The second half of this lab consists of using dynamics to determine the moment of inertia of a thick circular ring. The first thing that should come to mind when thinking of "dynamics" and "inertia" is Newton's second law. In this case, it is the version of the second law that applies to rotations:

\[\overrightarrow \alpha = \dfrac{\tau_{net}}{I}\]

Clearly if we can measure the torque and angular acceleration, we immediately have the value of the moment of inertia. But these are not the easiest values to measure directly, so we have an experimental setup that simplifies the task somewhat:

Figure 8.1.1 – Experimental Apparatus

As the mass accelerates downward, it accelerates the ring in the cradle in a rotational fashion. Their motions are linked by the fact that the string does not slip as it unwinds from the hub, and we can pretty easily measure the acceleration of the descending block. As for the torque on the rotating system, we can get this from the tension that pulls on the hub, and the radius of the hub. With the tension also affecting the motion of the mass, we end up with a convenient result.

Let's solve the physics problem. Start with free-body diagrams. For the hub, we will take a top view.

Figure 8.1.2 – Free-Body Diagrams

As the mass descends, the hub rotates clockwise according to the diagram. Summing the forces on the block and the torques (about the axle) on the hub, we get two second-law equations (\(r\) is the radius of the hub, and \(I\) is the moment of inertia of the rotating system):

\[F_{net}=mg-T=ma \;\;\;\;\; \tau_{net}=Tr = I\alpha\]

The "string unwinds without slipping" constraint gives a relation between the linear acceleration of the mass and the rotational acceleration of the ring & cradle:

\[a=r\alpha\]

Putting these three equations together such that we eliminate \(\alpha\) and \(T\) (neither of which is easy to directly measure in an experiment), we get the following expression for the moment of inertia:

\[I = mr^2\left(\frac{g}{a} - 1\right) \]

So all we need to do to compute the moment of inertia is measure the acceleration of the falling mass, as well as the amount of mass hanging on the string and the radius of the hub. If we set the mass in motion from rest, it's not difficult to determine its constant acceleration from the distance it travels and the time that elapses.

There is one last thing we need to take into account here.
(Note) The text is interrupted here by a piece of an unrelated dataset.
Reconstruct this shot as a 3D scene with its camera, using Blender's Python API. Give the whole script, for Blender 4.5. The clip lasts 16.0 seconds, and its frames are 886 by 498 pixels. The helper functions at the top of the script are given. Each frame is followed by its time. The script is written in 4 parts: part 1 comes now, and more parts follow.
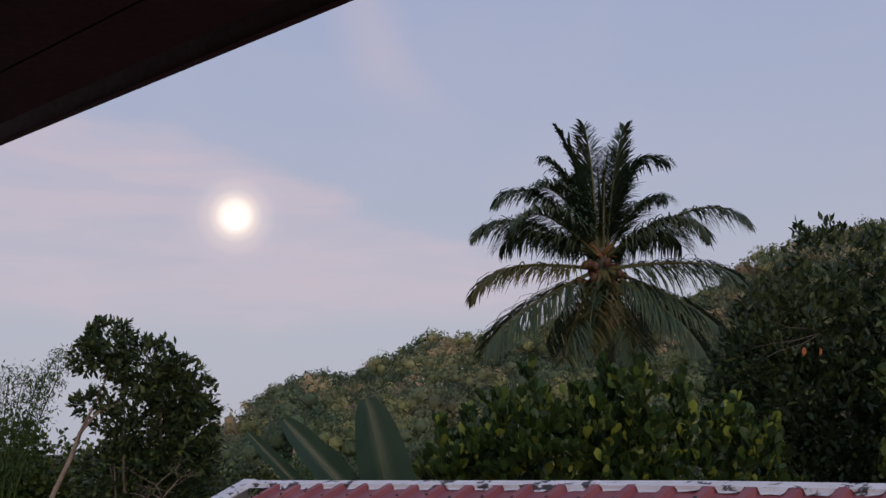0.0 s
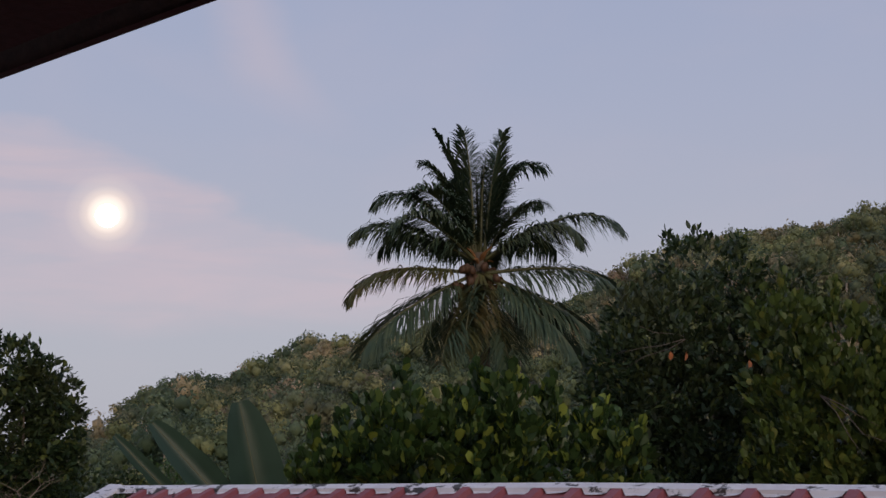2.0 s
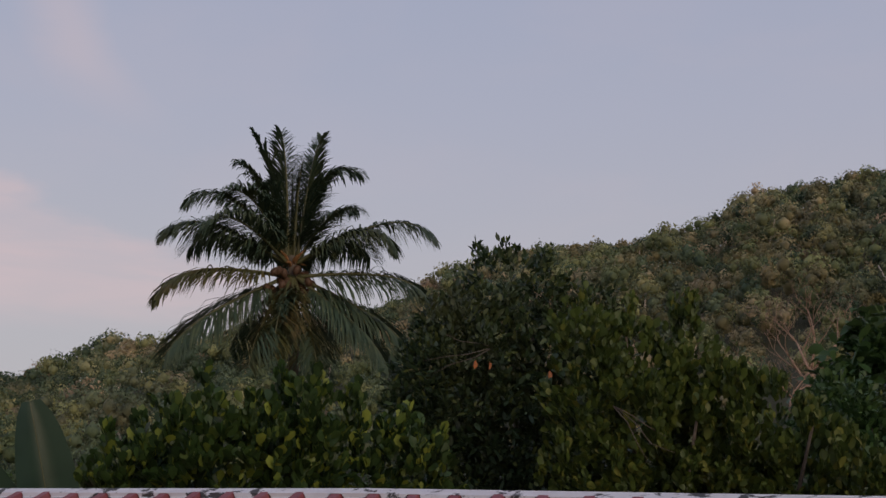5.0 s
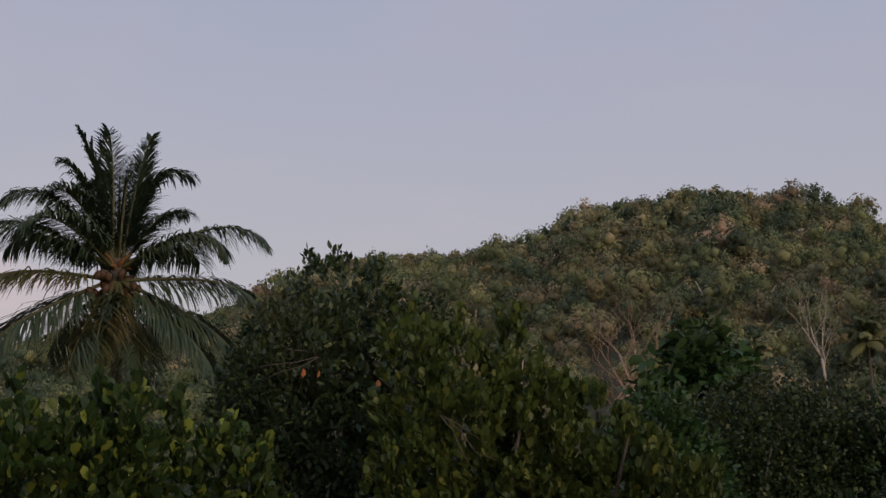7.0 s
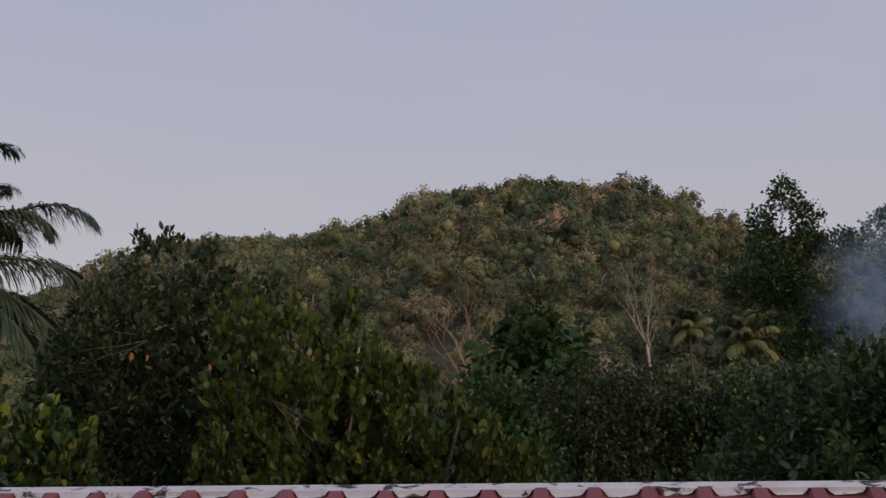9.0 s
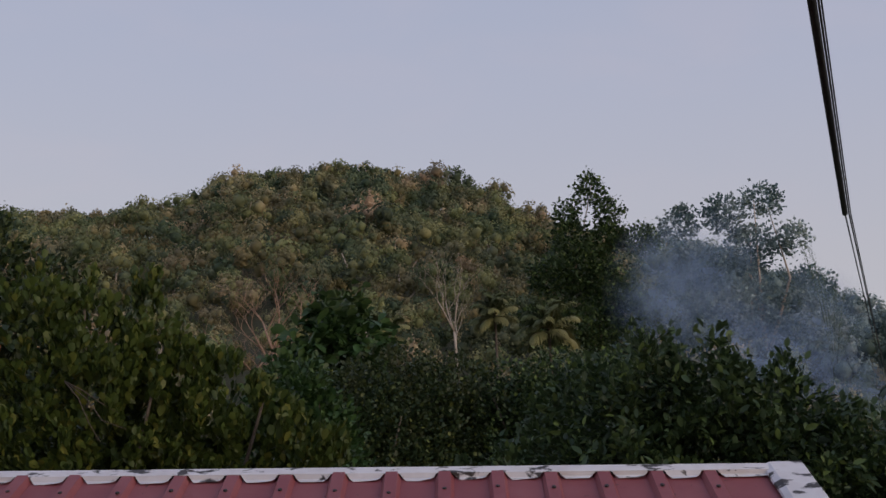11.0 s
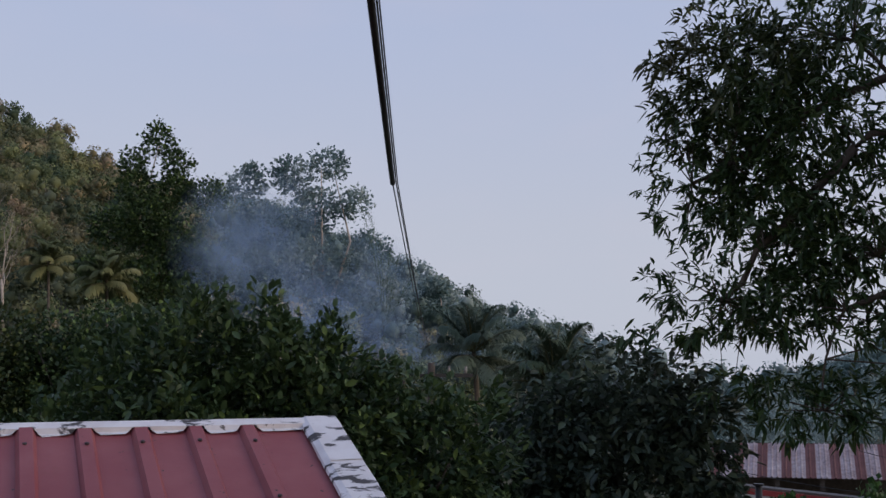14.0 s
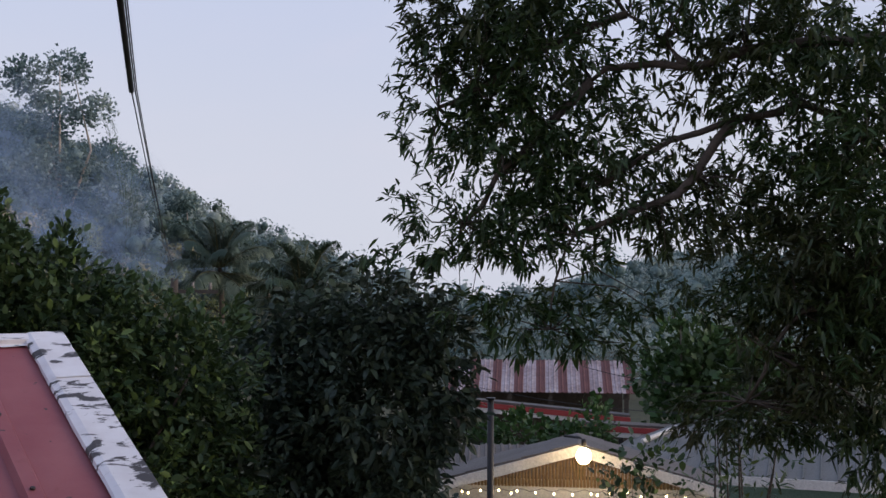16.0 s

We are interested in the moment of inertia of the ring, not the entire rotating system, which is what is calculated above. So we need to come up with a way to remove the contribution of the cradle to the system's moment of inertia.

Reducing Errors

There are some assumptions involved in the solution to the problem above that we have to take into consideration when we convert this from a physics problem to an real-world experiment. Most notably, friction in the axle and air resistance for both moving objects are going to cause problems for us.

If we were using energy conservation to solve this (which we certainly could do), then the more that the system rotates, the more work is done by the friction force on the axle, and the farther off our calculation based on mechanical energy conservation would be. With our analysis above, we don't have to worry about this cumulative effect, as it is only the instantaneous torque by the friction that introduces error into our results. While there is some friction present, it is very small compared to the tension force. As little as 5 grams will overcome the static friction to get the system rotating (the tension force that starts the system rotating in the experiment is the 200 gram weight), and the static friction is always greater than the kinetic friction. Also, the radius of the axle is smaller than the radius of the hub, so the torque due to friction is fairly negligible.
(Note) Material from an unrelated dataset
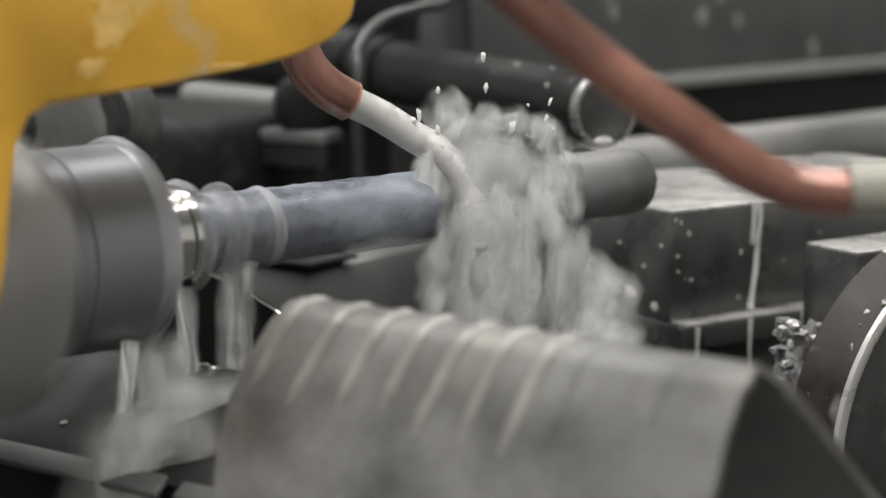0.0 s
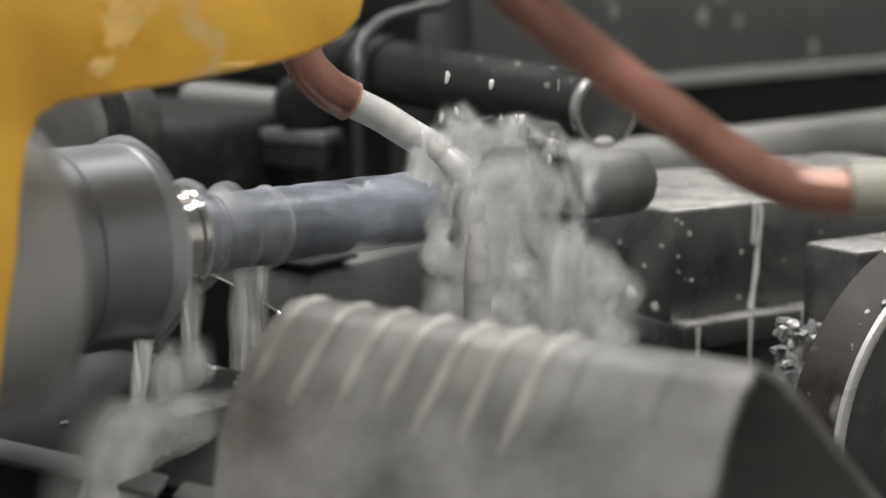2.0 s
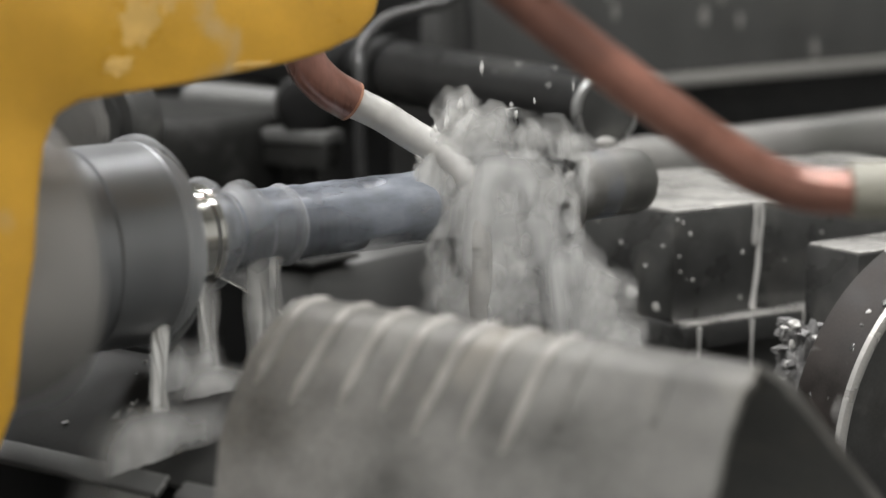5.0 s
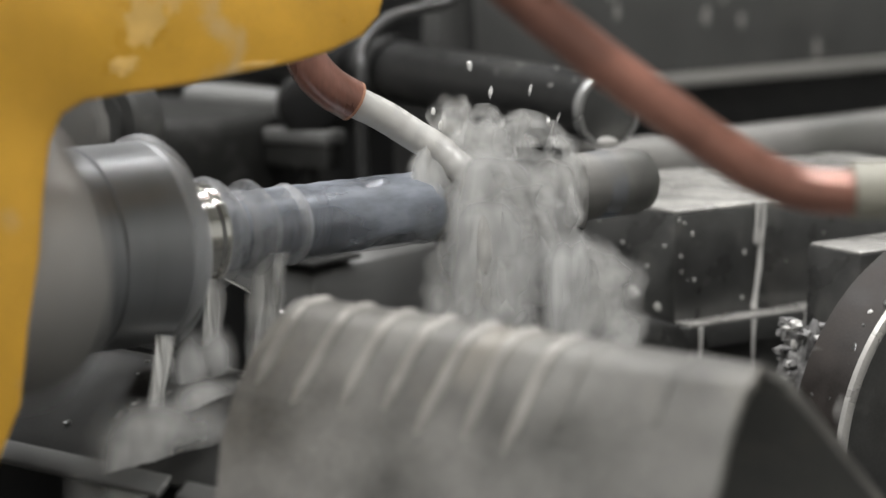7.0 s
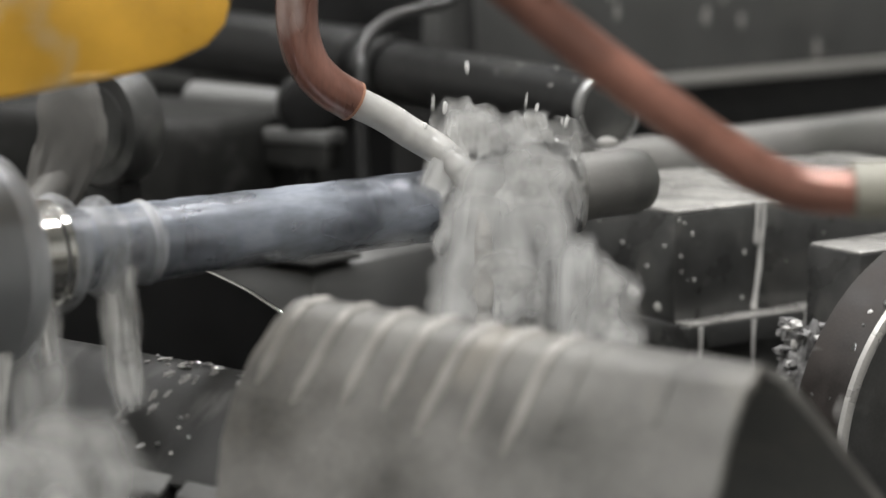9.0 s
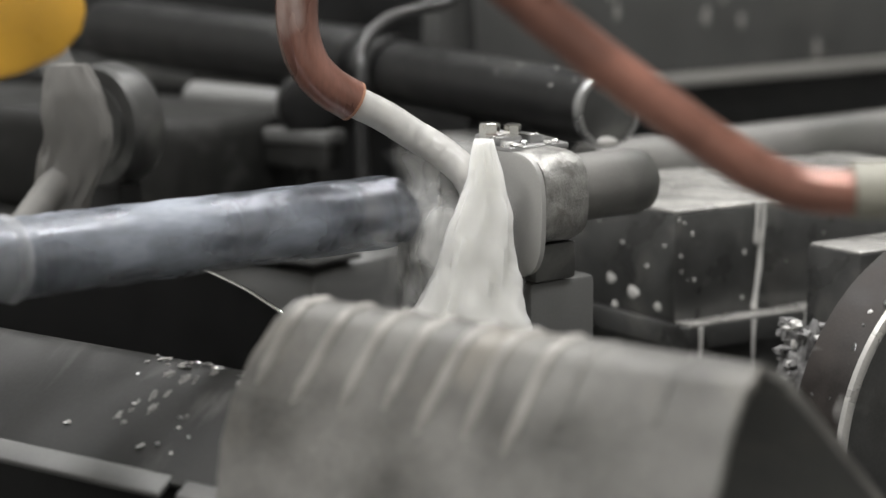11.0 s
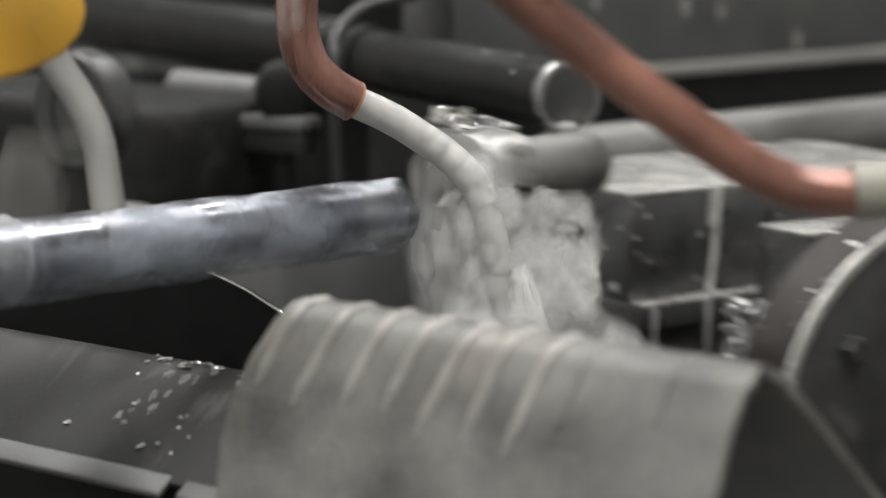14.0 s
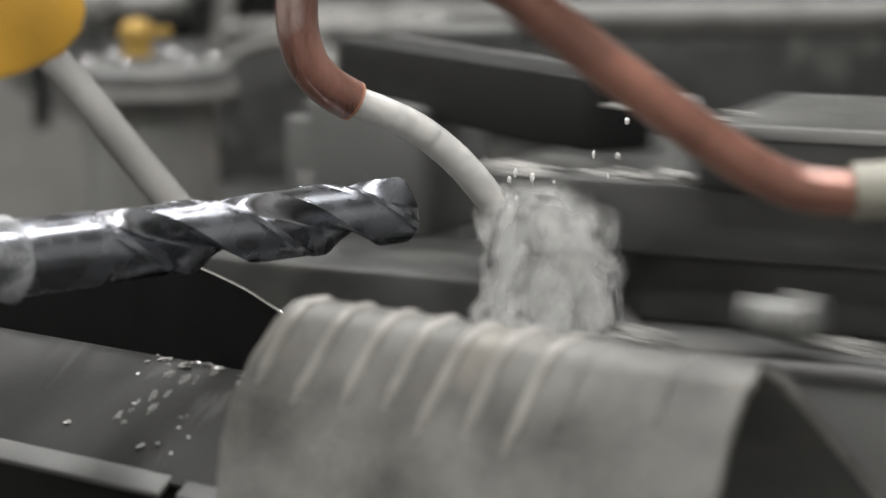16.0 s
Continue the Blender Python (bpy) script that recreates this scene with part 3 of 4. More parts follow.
def backdrop_fixtures():
    b = rider("black_cylinder", 2.5, 39.6, 29.5, "black oiled clamping cylinder with a domed end", "hydraulic cylinder", 85.1)
    part("barrel", lathe([(0, 0), (0, 11.5), (0.8, 12.6), (2, 12.4), (160, 12.4), (166, 11.0), (168, 8.0), (168, 0)], 48), M_BLACK, b)
    part("end_cap", lathe([(-1.5, 0), (-1.5, 9), (-1.2, 11), (0.6, 12.2), (0.6, 0)], 48), M_DARK, b, "wet steel end cap")
    part("end_rim", lathe([(-1.6, 11.0), (-1.6, 12.6), (0.6, 13.2), (1.6, 13.0), (1.6, 11)], 48), M_STEEL, b, "bright rim")
    part("bracket", box(80, 140, -9, 9, -116, -10, 2), M_BLACK, b)
    part("collar", lathe([(150, 12.3), (150, 14.2), (158, 14.2), (158, 12.3)], 40), M_BLACK, b)
    part("drip", lump((0.9, 4, 1.8), 300, 0.3, 2), M_FOAM, b, m=Matrix.Translation(Vector((-1.4, 1, -10.4)) * 0.001))
    for k in range(22):
        x, a = random.uniform(4, 110), random.uniform(0.5, 3.4)
        s = random.uniform(0.3, 0.8)
        part("droplet", lump((s * 0.8, s * 0.6, s), 310 + k, 0.4, 2), M_FOAM, b, m=Matrix.Translation(Vector((x, 12.4 * math.cos(a), 12.4 * math.sin(a))) * 0.001))
    g = rider("black_feed_cylinder", 17.1, 214, 30.5, "large black feed cylinder with a rounded end", "hydraulic cylinder", 91.6)
    part("barrel", lathe([(2, 0), (2, 12), (4, 14.6), (222, 15.6), (230, 15.0), (236, 12), (238, 0)], 48), M_BLACK, g)
    part("gland", lathe([(-4, 0), (-4, 10), (2, 10), (2, 0)], 32), M_RUBBER, g)
    part("bracket", box(60, 130, -10, 10, -117, -12, 2), M_BLACK, g)
    h = rider("rubber_hose", 0, 0, 0, "thin black rubber hose looped over the cylinder", "hose")
    pts = [(-20, 150, DECK), (-26, 151, 0), (-25.3, 152.5, 32), (-21, 158, 44), (-9, 160.5, 53), (6.6, 160.6, 56.5), (22, 163, 59), (40, 170, 70), (60, 215, 80), (70, 218, 40), (70, 216, DECK)]
    part("hose", sweep(smooth_path([Vector(p) * 0.001 for p in pts], 8), 2.4, 14), M_RUBBER, h)
    r = rider("grey_rail", 40, 99, -4, "pale grey round rail behind the block", "rail", 5.0)
    part("bar", lathe([(0, 0), (0, 12.5), (1, 13.5), (500, 13.5), (500, 0)], 40), M_RAIL, r)
    part("support", box(30, 470, -6, 6, DECK + 4, -13, 1), M_DARK, r)
    p = rider("grey_back_plate", 60, 226, DECK, "grey painted plate with a bright lower edge", "machine plate", 4.0)
    part("plate", box(0, 560, 0, 14, 102, 250, 2), M_PLATE, p)
    part("edge", box(-1, 561, -3, 15, 96, 101.6, 1), M_LIGHT, p, "bright lower edge")
    part("leg", box(8, 40, 2, 12, 0, 97, 1), M_BLACK, p)
    part("leg", box(500, 540, 2, 12, 0, 97, 1), M_BLACK, p)
    # black panel stands in for the shade in the gap below the plate
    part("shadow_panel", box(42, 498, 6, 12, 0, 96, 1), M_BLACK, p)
    # added panel, black only to darken the background seen between the cylinders
    z = rider("dark_backdrop_panel", 112, 380, DECK, "black panel added for the dark background behind the cylinders", "machine plate", -66)
    part("panel", box(-260, 90, 0, 10, 0, 210, 3), M_BLACK, z)
    part("ledge", box(-250, 80, -14, -0.4, 84, 96, 2), M_DARK, z)
    for k in range(9):
        part("splash_mark", lump((random.uniform(1.5, 3), 0.5, random.uniform(1.5, 5)), 340 + k, 0.5, 2), M_LIGHT, p, m=Matrix.Translation(Vector((random.uniform(60, 300), -0.2, random.uniform(108, 150))) * 0.001))
    q = rider("dark_casting", -40, 150, DECK, "dark machine casting behind the drill", "machine casting", 20)
    part("lower_body", box(-60, 30, -40, 330, 0, 62, 8), M_PLATE, q, "wet grey lower body")
    part("upper_body", box(-34, 40, 40, 330, 61, 104, 8, 3), M_CASTING, q)
    # thin dark cap, added because the lower body's lit top came out too light
    part("dark_top_cap", box(-60.6, -34.4, -40.6, 330, 62.2, 64.0, 0.6), M_CASTING, q, "thin dark cap keeping the lit top dark")
    part("pale_pad", box(-57, -36, 46, 62, 64.2, 67, 1.2), M_LIGHT, q, "pale worn pad")
    part("plug", lathe([(0, 0), (0, 13), (12, 13), (14, 10), (14, 0)], 32), M_GREY, q, m=Matrix.Translation(Vector((-60, 210, 34)) * 0.001) @ pose(0, 0, 0, 0, 0, 180))


backdrop_fixtures()


def behind_the_drill():
    """Pale worn parts on the dark casting, and the piece at the neighbouring station."""
    r = rider("clamp_ram", -20, 212, 15, "dull grey clamp ram lying on the dark casting", "clamp ram", 112.8)
    part("rod", lathe([(0, 0), (0, 6), (1.5, 7.5), (50, 8.5), (52, 7), (52, 0)], 32), M_PLATE, r)
    part("saddle", box(8, 44, -7, 7, -20, -5, 1.5), M_CASTING, r)
    # a dark round knob; nothing shows it to be a valve
    k = rider("black_knob", -30.8, 182.6, 20, "small black round knob beside the ram", "valve", 60)
    part("body", lathe([(-9, 0), (-9, 8), (-7, 11.5), (5, 12.5), (9, 10), (10, 0)], 28), M_BLACK, k)
    part("stem", box(-4, 4, -4, 4, -40, -10, 1), M_BLACK, k)
    p = rider("wear_pad", -36, 186, 9, "pale worn steel wear pad", "wear pad", 118)
    part("pad", box(-20, 20, -7, 7, -3.0, 2.2, 1.2), M_PLATE, p)
    part("shim", box(-19, 19, -6, 6, -12, -3.2, 0.8), M_CASTING, p)
    n = rider("neighbour_workpiece", -143.7, 132.2, 24.4, "round grey cast workpiece at the neighbouring station", "workpiece", 16)
    part("body", lathe([(0, 0), (0, 19.5), (1.5, 21), (9, 21.5), (13, 20), (14, 16), (14, 0)], 48), M_DARK, n)
    part("bore_ring", lathe([(-0.6, 10), (-0.6, 14), (0.2, 14), (0.2, 10)], 32), M_DARK, n)
    part("post", box(2, 12, -9, 9, -105, -18, 1.5), M_BLACK, n)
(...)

Air resistance is another matter. Normally we would like to run the process as long as possible (i.e. have the weight drop as much as possible), so that the percentage uncertainty of the distance the mass falls and the time it takes is as small as possible. But the air resistance grows as the speed increases, increasing the error introduced. So we need a fairly short drop time (from rest), keeping the speed of the system small, and we nevertheless need as accurate a measurement of drop distance and drop time as we can muster. Fortunately, we have the advantage of video recording at our disposal.